▸ EXERCISE MATERIALS:
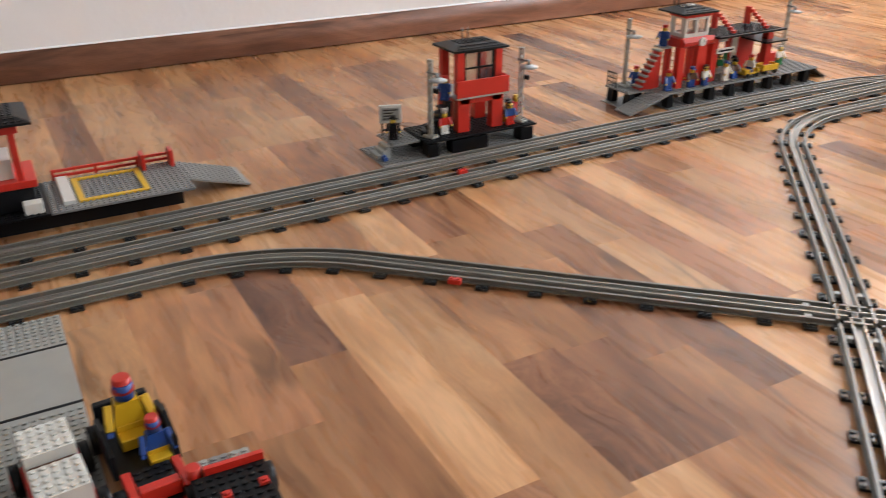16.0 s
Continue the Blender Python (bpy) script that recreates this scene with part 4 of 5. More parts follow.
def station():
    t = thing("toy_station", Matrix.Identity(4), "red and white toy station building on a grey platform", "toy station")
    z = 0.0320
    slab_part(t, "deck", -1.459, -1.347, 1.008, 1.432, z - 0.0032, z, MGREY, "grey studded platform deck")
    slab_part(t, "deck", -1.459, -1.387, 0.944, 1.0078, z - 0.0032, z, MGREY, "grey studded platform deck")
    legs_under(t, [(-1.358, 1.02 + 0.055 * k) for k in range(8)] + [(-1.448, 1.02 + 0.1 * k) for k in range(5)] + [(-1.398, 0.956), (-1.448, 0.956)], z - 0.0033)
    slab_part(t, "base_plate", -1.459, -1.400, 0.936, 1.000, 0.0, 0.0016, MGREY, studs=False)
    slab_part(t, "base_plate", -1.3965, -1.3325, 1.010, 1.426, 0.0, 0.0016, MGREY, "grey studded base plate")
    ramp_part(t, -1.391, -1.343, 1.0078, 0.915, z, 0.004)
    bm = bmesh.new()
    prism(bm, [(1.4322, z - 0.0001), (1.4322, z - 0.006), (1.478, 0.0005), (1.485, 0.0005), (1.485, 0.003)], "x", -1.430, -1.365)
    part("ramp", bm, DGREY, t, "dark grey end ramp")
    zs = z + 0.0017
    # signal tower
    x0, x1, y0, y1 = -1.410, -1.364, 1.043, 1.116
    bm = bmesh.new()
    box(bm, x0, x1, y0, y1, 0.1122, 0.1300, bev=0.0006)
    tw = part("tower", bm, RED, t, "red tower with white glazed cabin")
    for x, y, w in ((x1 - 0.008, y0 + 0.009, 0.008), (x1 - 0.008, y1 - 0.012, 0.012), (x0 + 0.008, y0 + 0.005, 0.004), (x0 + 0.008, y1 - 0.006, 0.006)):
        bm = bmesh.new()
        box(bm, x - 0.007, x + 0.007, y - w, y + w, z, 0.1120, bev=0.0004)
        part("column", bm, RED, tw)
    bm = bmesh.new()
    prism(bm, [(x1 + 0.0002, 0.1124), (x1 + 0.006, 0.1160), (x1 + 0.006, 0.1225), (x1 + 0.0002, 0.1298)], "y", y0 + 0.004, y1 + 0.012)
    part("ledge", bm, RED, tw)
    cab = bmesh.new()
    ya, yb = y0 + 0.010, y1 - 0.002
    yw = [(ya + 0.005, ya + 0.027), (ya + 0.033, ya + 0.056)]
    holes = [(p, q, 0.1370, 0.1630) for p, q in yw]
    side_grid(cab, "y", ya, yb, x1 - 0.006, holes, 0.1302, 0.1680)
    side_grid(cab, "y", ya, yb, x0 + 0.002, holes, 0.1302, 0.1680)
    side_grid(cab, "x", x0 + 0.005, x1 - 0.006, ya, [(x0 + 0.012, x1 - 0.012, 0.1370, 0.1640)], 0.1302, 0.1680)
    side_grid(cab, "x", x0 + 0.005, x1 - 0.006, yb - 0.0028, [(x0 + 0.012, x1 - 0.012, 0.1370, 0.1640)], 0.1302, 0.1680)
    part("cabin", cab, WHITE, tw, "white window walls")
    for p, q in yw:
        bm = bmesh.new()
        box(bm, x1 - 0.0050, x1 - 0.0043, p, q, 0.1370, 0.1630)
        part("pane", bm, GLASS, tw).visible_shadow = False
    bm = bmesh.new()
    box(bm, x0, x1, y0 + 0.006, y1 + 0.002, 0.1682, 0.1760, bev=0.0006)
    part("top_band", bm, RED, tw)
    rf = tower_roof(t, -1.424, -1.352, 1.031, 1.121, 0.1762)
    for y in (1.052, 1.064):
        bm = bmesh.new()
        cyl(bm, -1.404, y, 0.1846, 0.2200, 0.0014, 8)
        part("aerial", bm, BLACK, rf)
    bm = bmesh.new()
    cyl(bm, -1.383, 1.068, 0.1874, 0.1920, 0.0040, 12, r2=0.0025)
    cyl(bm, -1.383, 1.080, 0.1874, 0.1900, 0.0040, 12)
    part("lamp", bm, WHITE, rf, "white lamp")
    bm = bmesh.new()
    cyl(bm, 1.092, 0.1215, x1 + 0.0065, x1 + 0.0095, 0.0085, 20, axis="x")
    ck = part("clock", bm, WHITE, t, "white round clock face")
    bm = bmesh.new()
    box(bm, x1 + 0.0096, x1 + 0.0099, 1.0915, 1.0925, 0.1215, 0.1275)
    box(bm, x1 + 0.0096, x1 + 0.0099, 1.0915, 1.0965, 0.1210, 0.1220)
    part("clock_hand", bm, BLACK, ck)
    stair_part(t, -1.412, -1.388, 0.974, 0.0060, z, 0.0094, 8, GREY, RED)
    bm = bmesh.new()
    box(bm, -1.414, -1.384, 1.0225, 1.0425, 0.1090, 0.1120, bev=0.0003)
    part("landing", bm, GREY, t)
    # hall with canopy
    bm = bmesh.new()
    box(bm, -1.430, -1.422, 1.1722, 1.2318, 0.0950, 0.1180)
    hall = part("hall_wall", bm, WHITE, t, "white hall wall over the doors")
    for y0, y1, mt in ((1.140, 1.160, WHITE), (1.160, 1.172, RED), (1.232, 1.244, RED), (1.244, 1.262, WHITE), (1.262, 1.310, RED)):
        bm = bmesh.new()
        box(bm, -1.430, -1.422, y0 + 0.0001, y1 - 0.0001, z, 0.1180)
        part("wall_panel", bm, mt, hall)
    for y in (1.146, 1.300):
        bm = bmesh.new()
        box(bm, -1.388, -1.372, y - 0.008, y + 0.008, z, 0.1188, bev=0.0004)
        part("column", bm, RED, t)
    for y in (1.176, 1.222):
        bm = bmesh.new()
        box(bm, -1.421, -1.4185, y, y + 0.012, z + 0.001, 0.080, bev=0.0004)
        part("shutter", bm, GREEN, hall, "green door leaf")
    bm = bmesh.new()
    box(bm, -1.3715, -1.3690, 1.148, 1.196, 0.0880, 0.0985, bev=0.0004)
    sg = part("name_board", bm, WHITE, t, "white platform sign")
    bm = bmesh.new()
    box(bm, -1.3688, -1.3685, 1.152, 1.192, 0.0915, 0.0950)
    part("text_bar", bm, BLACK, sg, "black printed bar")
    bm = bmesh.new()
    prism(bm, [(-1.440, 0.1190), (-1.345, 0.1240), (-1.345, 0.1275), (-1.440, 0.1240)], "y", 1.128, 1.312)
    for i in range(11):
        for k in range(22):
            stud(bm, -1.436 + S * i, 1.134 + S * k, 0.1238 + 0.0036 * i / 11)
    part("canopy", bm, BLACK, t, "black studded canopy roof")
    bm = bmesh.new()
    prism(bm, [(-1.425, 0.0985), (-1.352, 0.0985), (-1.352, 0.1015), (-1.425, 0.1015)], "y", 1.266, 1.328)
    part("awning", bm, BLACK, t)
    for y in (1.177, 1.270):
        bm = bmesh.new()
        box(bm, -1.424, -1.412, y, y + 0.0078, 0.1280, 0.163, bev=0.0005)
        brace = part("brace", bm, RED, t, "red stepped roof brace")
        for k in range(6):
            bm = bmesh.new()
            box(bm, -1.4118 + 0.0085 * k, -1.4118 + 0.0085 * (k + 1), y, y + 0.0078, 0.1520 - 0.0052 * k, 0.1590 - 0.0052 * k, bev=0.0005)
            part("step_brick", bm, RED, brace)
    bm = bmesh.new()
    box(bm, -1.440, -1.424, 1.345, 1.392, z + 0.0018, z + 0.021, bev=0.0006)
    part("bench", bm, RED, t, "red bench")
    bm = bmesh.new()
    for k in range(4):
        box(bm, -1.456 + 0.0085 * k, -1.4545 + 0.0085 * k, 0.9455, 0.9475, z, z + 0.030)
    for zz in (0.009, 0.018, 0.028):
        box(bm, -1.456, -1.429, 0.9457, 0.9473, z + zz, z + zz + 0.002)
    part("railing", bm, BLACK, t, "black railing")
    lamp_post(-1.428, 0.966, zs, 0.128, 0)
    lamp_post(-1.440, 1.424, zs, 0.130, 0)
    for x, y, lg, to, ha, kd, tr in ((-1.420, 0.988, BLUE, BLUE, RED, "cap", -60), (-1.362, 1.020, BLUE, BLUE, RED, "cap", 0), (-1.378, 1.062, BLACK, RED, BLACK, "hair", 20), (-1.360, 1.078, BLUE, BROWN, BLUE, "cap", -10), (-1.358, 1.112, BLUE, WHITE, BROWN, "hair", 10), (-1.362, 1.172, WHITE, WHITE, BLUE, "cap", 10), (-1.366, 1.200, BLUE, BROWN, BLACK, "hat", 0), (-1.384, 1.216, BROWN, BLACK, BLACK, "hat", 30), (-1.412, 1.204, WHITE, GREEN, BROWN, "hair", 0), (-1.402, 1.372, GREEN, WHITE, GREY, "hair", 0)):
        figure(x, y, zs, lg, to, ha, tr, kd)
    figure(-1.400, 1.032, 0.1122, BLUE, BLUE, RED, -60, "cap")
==
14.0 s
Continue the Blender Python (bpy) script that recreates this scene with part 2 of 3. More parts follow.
---
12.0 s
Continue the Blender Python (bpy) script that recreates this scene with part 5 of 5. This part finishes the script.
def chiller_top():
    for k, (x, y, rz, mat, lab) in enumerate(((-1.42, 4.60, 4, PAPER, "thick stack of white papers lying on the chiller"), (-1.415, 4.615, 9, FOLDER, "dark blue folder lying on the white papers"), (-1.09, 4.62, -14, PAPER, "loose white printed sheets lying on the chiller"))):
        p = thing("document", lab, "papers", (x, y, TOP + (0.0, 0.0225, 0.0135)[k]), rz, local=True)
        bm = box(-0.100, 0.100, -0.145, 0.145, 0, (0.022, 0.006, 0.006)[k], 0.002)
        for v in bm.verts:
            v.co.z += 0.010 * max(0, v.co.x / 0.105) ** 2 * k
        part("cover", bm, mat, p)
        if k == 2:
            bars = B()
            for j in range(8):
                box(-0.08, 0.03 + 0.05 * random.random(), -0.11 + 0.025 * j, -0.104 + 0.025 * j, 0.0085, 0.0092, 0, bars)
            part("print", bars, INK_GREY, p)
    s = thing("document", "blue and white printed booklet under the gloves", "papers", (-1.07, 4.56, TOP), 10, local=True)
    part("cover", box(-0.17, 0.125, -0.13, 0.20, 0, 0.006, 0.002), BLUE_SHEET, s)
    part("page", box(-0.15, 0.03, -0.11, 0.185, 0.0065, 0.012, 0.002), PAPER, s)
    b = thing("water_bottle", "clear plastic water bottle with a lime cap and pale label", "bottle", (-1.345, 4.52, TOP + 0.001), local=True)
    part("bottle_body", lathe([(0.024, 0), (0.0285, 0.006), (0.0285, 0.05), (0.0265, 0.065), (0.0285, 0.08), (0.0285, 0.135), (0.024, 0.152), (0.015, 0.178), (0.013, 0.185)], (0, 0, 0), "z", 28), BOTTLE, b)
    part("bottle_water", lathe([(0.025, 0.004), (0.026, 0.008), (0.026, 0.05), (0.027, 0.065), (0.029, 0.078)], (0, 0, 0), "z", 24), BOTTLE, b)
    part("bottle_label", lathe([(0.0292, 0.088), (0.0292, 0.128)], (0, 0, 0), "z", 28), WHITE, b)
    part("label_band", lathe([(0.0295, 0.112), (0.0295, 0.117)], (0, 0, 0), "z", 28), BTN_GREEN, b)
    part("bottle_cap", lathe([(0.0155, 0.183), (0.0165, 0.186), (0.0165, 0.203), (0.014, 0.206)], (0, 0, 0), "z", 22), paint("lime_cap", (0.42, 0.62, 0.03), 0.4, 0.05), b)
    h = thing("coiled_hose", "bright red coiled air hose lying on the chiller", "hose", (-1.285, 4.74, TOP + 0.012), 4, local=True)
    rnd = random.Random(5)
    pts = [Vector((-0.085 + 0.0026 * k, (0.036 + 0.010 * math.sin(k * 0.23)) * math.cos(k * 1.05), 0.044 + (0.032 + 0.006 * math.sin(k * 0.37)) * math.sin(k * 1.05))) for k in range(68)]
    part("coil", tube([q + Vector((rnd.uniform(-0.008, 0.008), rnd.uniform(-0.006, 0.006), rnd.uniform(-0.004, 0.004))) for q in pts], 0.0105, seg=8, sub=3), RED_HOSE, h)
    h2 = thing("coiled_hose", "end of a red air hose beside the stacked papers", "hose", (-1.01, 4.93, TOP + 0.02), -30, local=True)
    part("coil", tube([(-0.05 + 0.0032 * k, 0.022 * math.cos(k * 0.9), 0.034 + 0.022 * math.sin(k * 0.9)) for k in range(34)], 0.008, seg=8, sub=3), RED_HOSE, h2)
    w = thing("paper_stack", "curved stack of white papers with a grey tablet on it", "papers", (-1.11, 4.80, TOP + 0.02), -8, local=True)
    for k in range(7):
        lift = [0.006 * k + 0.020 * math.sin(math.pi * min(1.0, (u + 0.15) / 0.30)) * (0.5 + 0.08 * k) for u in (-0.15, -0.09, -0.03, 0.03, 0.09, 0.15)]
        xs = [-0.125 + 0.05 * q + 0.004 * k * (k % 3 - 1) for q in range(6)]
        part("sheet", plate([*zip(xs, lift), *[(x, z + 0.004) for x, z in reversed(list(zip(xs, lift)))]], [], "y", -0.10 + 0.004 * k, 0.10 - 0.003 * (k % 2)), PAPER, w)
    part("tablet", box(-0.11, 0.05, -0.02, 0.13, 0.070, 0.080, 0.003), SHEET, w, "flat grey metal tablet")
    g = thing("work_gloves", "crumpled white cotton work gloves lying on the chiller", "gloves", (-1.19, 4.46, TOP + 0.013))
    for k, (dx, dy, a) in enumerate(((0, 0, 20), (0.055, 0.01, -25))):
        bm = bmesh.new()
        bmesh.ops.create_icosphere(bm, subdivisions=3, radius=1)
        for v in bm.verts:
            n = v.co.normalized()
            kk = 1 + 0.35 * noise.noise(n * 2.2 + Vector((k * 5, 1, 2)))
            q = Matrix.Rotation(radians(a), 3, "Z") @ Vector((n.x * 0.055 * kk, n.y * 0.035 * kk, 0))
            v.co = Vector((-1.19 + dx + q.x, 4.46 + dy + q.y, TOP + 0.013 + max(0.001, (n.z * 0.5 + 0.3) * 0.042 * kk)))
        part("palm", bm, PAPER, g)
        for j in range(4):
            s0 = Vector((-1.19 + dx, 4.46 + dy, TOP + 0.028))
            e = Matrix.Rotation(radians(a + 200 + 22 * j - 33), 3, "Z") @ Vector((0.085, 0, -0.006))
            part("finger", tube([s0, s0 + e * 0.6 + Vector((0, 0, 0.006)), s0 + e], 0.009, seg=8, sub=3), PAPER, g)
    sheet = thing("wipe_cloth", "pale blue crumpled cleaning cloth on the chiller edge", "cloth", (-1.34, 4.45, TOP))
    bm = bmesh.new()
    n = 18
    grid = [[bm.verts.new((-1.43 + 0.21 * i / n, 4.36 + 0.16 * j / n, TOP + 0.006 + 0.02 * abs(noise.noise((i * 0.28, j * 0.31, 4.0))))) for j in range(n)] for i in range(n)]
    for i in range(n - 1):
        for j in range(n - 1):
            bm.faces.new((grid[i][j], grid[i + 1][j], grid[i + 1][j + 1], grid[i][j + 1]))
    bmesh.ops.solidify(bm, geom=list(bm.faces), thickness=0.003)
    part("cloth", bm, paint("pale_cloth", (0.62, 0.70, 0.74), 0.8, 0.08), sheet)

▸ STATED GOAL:
Pick out each line above that includes "parts" and show it.

▸ ANSWER BELOW:
Continue the Blender Python (bpy) script that recreates this scene with part 4 of 5. More parts follow.
Continue the Blender Python (bpy) script that recreates this scene with part 2 of 3. More parts follow.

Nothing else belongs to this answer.